16 While Paul was waiting for them in Athens, he was greatly distressed to see that the city was full of idols. 17 So he reasoned in the synagogue with the Jews and the God-fearing Greeks, as well as in the market-place day by day with those who happened to be there. 18 A group of Epicurean and Stoic philosophers began to dispute with him. Some of them asked, “What is this babbler trying to say?” Others remarked, “He seems to be advocating foreign gods.” They said this because Paul was preaching the good news about Jesus and the resurrection. 19 Then they took him and brought him to a meeting of the Areopagus, where they said to him, “May we know what this new teaching is that you are presenting? 20 You are bringing some strange ideas to our ears, and we want to know what they mean.” 21 (All the Athenians and the foreigners who lived there spent their time doing nothing but talking about and listening to the latest ideas.)

22 Paul then stood up in the meeting of the Areopagus and said: “Men of Athens! I see that in every way you are very religious. 23 For as I walked around and looked carefully at your objects of worship, I even found an altar with this inscription: to an unknown god. Now what you worship as something unknown I am going to proclaim to you.

It is a simple fact that there are and always have been multiple faiths in the world. It also seems a fact of history that there is a sort of evolutionary process amongst them that moves from animism – seeing Gods in everything – towards monotheism, understanding God as One. That is the journey on which Paul hopes to take the Athenians. We do not, however, find ourself left with a single monotheistic faith holding the field. The attempts to create one, and I am thinking for instance of the Ba’hai, have a touch of the Esperanto about them. We seem to reach the point where deeply held, highly evolved faiths simply disagree. What are we to do then? Historically, the answer is that we slug it out; but that is not good enough. I want to finish by daring to assert that Christianity, if it can only live up to its own ideals and live by the Spirit that inhabits it, can offer an answer. Distinctively, and perhaps uniquely, it both claims to be the truth, yet at the same time lays down its life even for those who are its enemies. That is a faith, I maintain, for today – it is good for all of us, good for me, and even good, may I say, for Mr Dawkins too.

Filed under: Sermons and Talks

3 Responses - Comments are closed.

  1. About what you say about syncretistic movements and Esperanto:

    The initiator of Esperanto (he refused to call himself its creator, being aware that language is a collective creation), the liberal jew LL Zamenhof, tried to initiate also a universal religion, called first “Hilelismo” (after Rabbi Hillel) and then “Homaranismo”. He succeeded quite well with the language, but failed with the religion.

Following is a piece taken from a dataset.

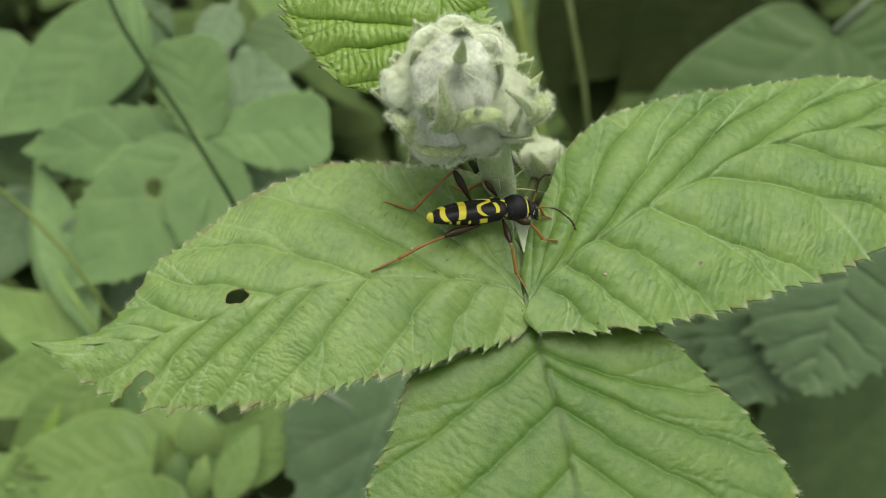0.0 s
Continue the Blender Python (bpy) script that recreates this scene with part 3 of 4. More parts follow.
    for ctrl, wd, kind in (
            (((-11.6, 14.2, 14.9), (-12.1, 14.2, 18.3), (-12.6, 15.3, 20.4), (-13.1, 16.8, 22.0)), 3.6, "strap"),
            (((-10.9, 14.4, 15.0), (-9.1, 14.6, 18.0), (-6.6, 15.1, 17.7), (-5.1, 15.0, 14.9)), 1.7, "hood"),
            (((-2.1, 17.6, 15.7), (-3.7, 16.9, 18.1), (-5.1, 17.1, 19.3), (-5.8, 17.5, 19.5)), 1.7, "strap"),
            (((-2.6, 17.6, 12.9), (-1.6, 18.4, 14.5), (-0.9, 19.3, 14.9), (-0.3, 20.5, 14.9)), 2.4, "hood"),
            (((-4.5, 15.9, 13.1), (-4.0, 16.1, 15.5), (-3.6, 17.5, 16.8)), 1.1, "strap"),
            (((-14.9, 16.2, 10.8), (-16.6, 16.4, 11.9), (-17.8, 17.2, 11.8), (-18.9, 18.0, 11.5)), 3.2, "strap"),
            (((-15.2, 19.5, 11.3), (-17.1, 20.0, 13.1), (-18.3, 21.1, 13.7), (-19.6, 22.4, 13.7)), 3.4, "cap"),
            (((-15.7, 15.9, 10.1), (-13.8, 14.0, 10.9), (-11.1, 14.0, 10.9), (-9.2, 15.6, 10.6)), 1.3, "hood"),
            (((-16.3, 23.9, 15.6), (-15.7, 25.3, 16.9), (-14.3, 26.0, 17.3), (-13.0, 24.9, 17.3)), 1.5, "cap"),
            (((-9.7, 23.9, 17.5), (-8.7, 25.2, 17.6), (-7.2, 25.3, 17.2), (-6.4, 23.8, 15.9)), 1.6, "cap"),
            (((-13.9, 29.9, 13.1), (-12.1, 30.6, 13.5), (-10.2, 30.4, 13.4), (-9.1, 30.1, 12.2)), 1.6, "cap")):
        bract(shoot, ctrl, wd, kind)
    return shoot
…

    His daughter, Lidia Zamenhof, actually converted to Baha’i, but among Esperantists in general you may find most religions represented, as well as secular atheism. There’s nothing syncretistic about the Esperanto movement as a whole – just a shared interest to communicate through a common language.

  2. Ernest says:

    Thank you for a great an illuminating post.

    It allows me to ponder on some of it and I might even have some whys for you before long.

  3. James Blandford-Baker says:

    Great piece David! Very good. I especially liked your comment, ‘I have always been struck at how the arch-priest of deterministic Darwinism himself, Richard Dawkins, rebels at his own creation.’

    I was very pleased to see that Dawkins has been remaindered in Waterstones in Cambridge…one now has to travel all the way to the third floor for a deluded view of God!